> _Short problem_
Identify all lines in the listing that include the word "with", and copy them out.
+-------+
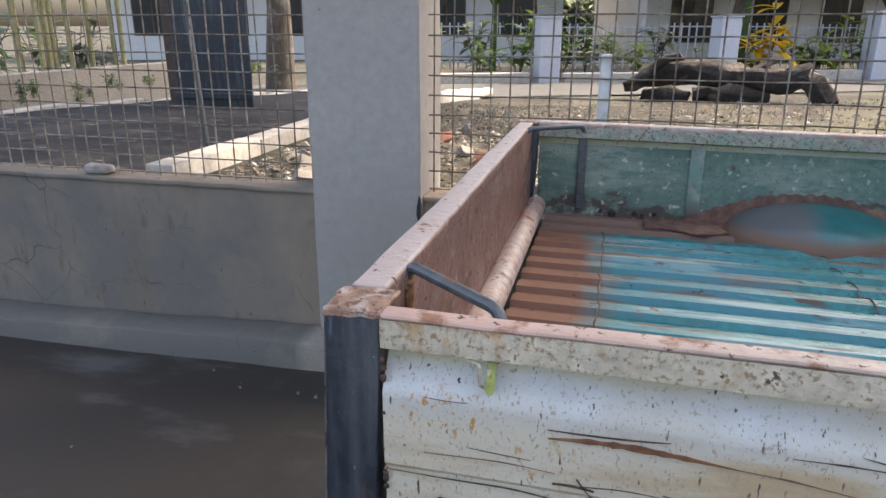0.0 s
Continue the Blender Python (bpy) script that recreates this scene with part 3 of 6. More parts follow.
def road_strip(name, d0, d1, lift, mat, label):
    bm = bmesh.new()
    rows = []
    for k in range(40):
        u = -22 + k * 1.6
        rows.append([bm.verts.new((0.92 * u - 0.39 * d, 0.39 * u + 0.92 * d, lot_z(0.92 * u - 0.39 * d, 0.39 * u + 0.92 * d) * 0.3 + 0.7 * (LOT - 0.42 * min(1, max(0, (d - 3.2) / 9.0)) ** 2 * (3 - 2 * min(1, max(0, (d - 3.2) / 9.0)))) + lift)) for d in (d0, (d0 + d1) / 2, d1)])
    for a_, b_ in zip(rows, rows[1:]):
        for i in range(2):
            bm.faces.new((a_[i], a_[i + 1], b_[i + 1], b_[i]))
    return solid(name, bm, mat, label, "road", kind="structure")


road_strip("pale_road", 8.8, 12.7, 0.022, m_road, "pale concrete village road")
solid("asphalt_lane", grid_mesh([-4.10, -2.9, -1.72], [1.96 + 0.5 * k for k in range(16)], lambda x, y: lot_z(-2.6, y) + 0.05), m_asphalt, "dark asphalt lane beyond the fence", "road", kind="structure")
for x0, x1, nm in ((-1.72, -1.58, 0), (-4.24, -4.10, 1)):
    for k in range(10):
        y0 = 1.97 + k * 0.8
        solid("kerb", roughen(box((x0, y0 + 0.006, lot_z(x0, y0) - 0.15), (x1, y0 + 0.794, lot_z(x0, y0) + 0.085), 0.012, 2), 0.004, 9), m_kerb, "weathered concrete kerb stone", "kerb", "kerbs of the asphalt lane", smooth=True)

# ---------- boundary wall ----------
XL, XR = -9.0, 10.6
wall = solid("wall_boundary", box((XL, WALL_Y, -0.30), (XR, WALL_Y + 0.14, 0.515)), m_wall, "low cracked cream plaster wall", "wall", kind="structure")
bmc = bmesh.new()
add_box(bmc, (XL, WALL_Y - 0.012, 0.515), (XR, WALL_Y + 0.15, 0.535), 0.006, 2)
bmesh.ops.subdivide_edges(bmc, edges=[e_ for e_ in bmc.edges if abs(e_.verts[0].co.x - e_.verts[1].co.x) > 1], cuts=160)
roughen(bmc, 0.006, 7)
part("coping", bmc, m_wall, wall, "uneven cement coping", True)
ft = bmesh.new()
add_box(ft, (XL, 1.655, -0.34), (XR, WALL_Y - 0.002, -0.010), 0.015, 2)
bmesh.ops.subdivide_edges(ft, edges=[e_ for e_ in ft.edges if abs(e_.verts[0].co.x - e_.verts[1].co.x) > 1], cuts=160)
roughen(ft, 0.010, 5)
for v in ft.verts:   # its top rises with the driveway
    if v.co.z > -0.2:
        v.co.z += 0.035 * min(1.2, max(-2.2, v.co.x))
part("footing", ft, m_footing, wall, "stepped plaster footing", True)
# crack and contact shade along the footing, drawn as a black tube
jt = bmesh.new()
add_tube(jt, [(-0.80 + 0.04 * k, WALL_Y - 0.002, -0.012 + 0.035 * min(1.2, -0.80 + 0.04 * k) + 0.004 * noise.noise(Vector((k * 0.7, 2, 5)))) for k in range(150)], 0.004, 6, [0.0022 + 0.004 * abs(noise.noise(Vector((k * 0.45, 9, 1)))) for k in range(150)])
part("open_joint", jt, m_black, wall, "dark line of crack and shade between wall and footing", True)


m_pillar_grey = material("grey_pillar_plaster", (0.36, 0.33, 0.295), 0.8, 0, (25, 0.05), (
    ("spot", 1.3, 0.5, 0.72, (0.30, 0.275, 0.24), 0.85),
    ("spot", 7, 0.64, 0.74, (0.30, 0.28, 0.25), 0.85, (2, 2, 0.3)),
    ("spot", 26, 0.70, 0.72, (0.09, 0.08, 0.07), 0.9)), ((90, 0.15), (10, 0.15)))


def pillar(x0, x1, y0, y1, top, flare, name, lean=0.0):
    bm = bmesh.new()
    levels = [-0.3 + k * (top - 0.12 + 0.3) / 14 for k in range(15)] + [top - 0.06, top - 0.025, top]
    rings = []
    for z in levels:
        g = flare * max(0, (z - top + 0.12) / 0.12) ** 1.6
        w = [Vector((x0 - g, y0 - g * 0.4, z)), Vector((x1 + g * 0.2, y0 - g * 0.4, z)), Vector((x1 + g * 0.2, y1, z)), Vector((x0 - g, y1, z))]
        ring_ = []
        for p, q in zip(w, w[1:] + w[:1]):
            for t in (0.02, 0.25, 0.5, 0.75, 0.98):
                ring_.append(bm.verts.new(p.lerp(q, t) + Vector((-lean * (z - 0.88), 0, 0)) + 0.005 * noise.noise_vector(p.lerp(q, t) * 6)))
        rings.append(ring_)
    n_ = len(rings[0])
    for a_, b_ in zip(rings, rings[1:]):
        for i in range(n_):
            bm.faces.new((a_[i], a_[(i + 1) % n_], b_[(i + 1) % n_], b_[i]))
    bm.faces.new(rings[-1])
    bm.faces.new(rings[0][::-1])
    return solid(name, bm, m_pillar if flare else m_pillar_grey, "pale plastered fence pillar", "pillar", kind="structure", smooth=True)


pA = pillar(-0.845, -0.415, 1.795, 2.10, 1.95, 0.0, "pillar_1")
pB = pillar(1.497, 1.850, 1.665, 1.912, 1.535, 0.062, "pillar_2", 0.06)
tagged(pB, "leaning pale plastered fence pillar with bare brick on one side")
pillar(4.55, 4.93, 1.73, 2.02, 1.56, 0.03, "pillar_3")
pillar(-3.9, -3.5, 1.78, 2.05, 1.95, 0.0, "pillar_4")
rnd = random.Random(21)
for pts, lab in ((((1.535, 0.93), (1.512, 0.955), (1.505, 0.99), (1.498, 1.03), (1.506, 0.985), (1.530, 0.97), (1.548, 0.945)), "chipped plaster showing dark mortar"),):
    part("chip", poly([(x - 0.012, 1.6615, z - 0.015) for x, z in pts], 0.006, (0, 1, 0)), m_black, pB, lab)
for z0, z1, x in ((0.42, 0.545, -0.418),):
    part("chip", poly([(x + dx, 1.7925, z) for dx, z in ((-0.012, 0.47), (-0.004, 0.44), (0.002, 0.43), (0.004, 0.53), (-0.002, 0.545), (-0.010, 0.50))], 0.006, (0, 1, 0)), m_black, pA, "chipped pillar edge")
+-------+
> _Answer to this problem_
Continue the Blender Python (bpy) script that recreates this scene with part 3 of 6. More parts follow.
for v in ft.verts:   # its top rises with the driveway
tagged(pB, "leaning pale plastered fence pillar with bare brick on one side")